Treatments and drugs

By Mayo Clinic Staff

Mild and moderate cases of small bowel prolapse typically don't need treatment. Surgery may be effective if you have advanced prolapse with bothersome symptoms. Nonsurgical approaches are available if you wish to avoid surgery, if surgery would be too risky or if you want to become pregnant in the future.
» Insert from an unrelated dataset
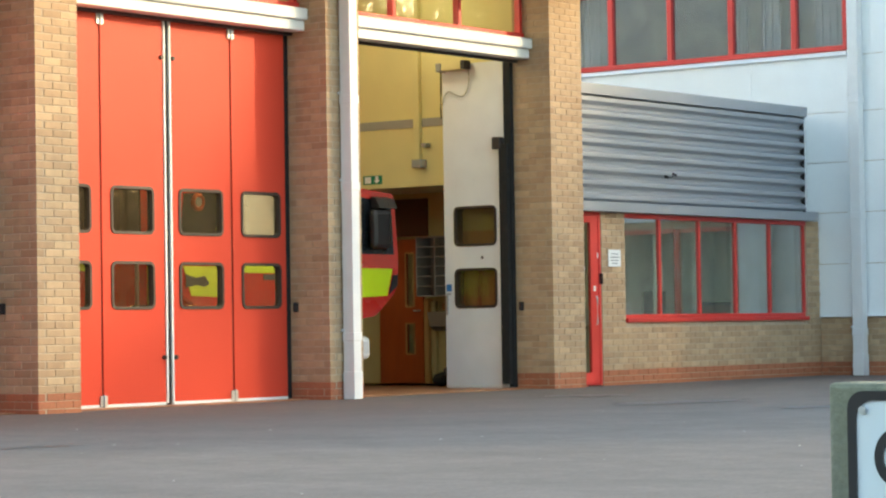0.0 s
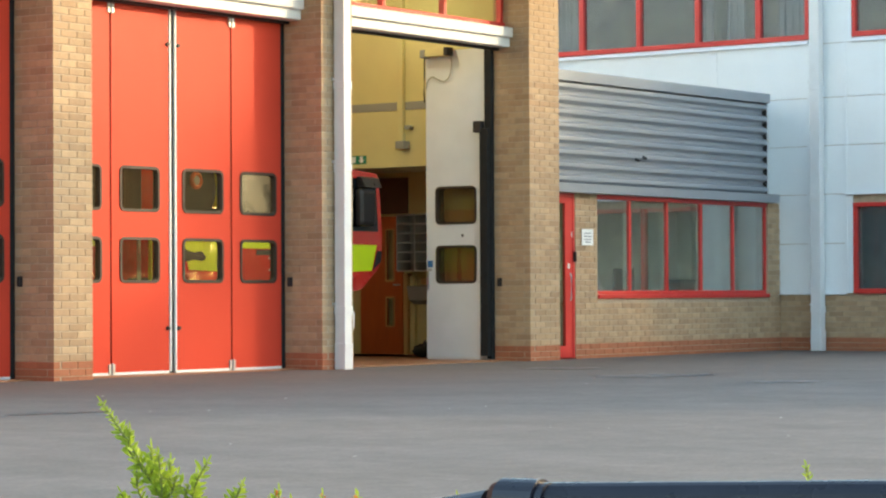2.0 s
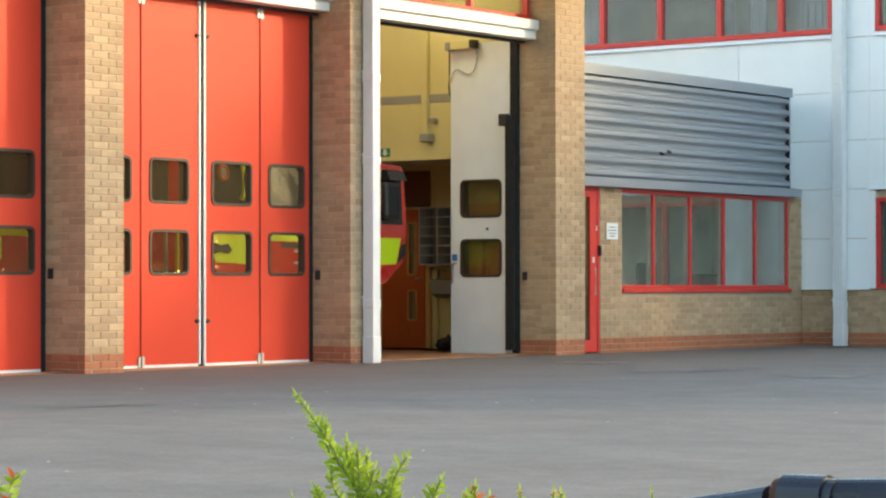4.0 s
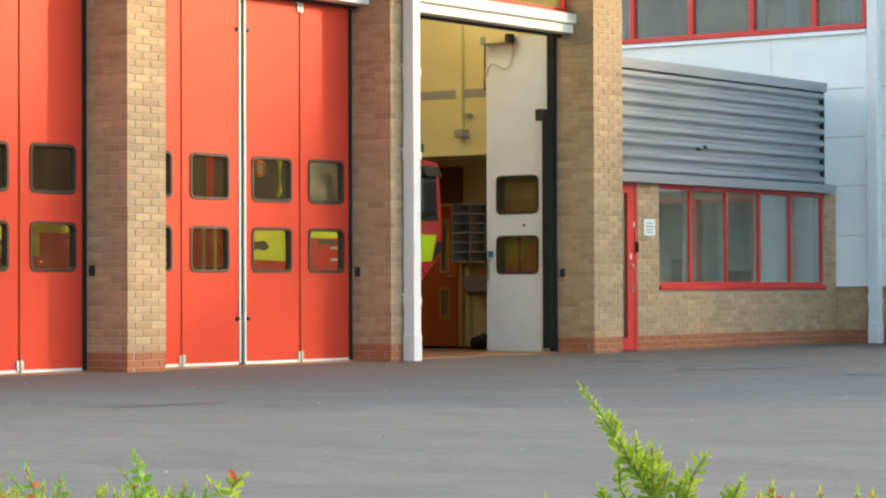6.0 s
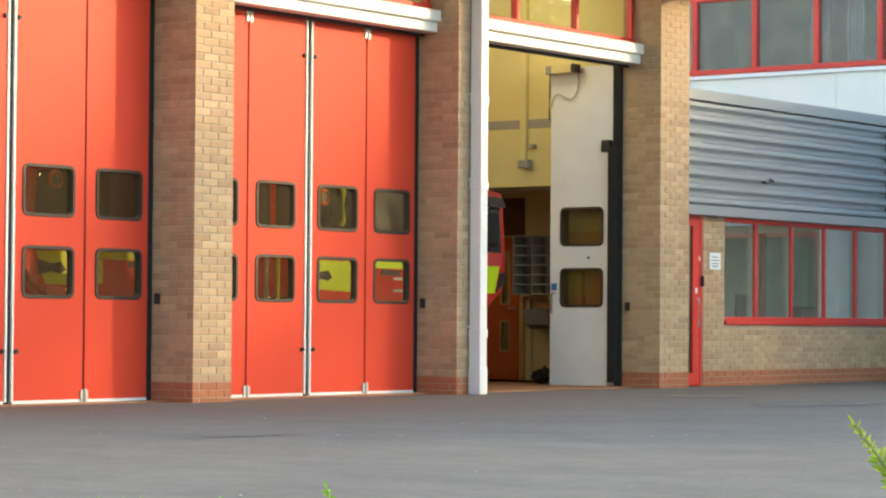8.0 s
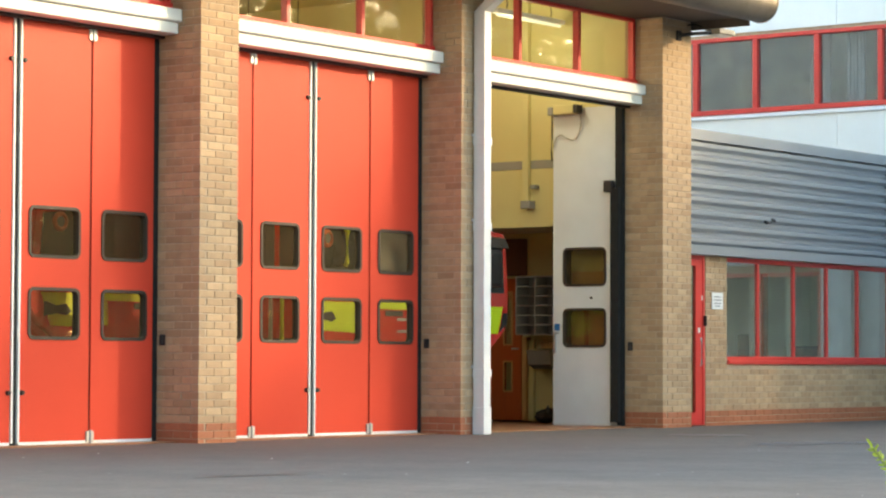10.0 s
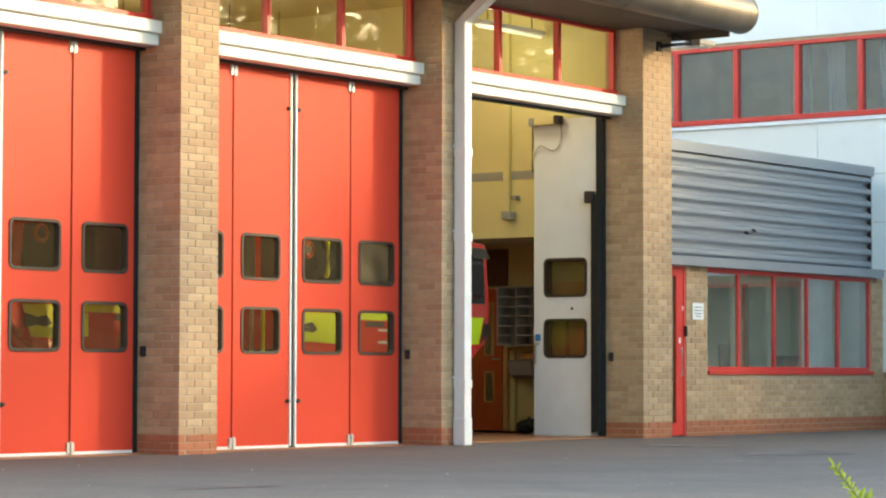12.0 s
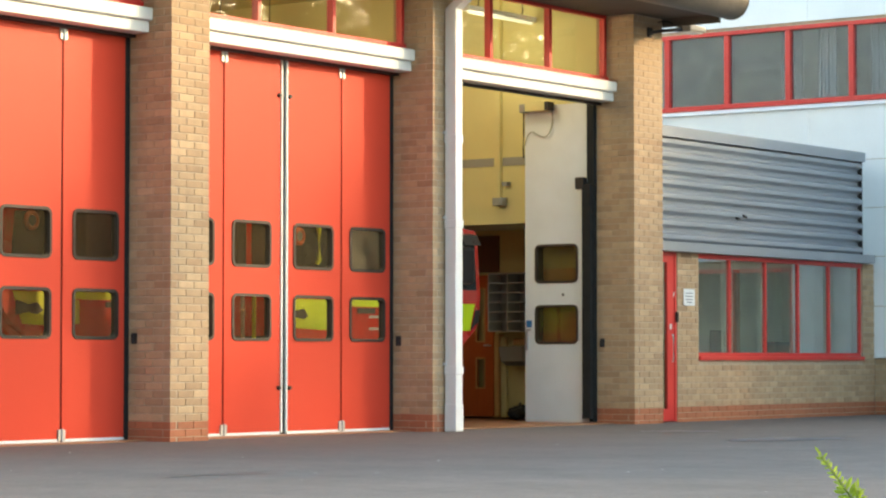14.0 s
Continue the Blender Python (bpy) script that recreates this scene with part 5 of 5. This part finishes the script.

Treatment options for small bowel prolapse include:

  • Observation. If your prolapse causes few or no obvious symptoms, you don't need treatment. Simple self-care measures, such as performing exercises called Kegels to strengthen your pelvic muscles, may provide symptom relief. Avoiding heavy lifting and constipation may reduce the likelihood of worsening your prolapse.
  • Pessary. A silicone, plastic or rubber device inserted into your vagina supports the bulging tissue. Pessaries come in a variety of styles and sizes. Finding the right one involves some trial and error. Your doctor measures and fits you for the device, and you learn how to insert, remove and clean it.
  • Surgery. Your surgeon can perform surgery to repair the prolapse through the vagina or abdomen, with or without robotic assistance. During the procedure, your surgeon moves the prolapsed small bowel back into place and tightens the connective tissue of your pelvic floor. Sometimes, small portions of synthetic mesh may be used to help support weakened tissues. Larger pieces of mesh are associated with mesh erosion and generally aren't recommended.

    A small bowel prolapse usually doesn't recur. However, further injury to the pelvic floor can happen with increased pelvic pressure, for instance with constipation, coughing, obesity or heavy lifting.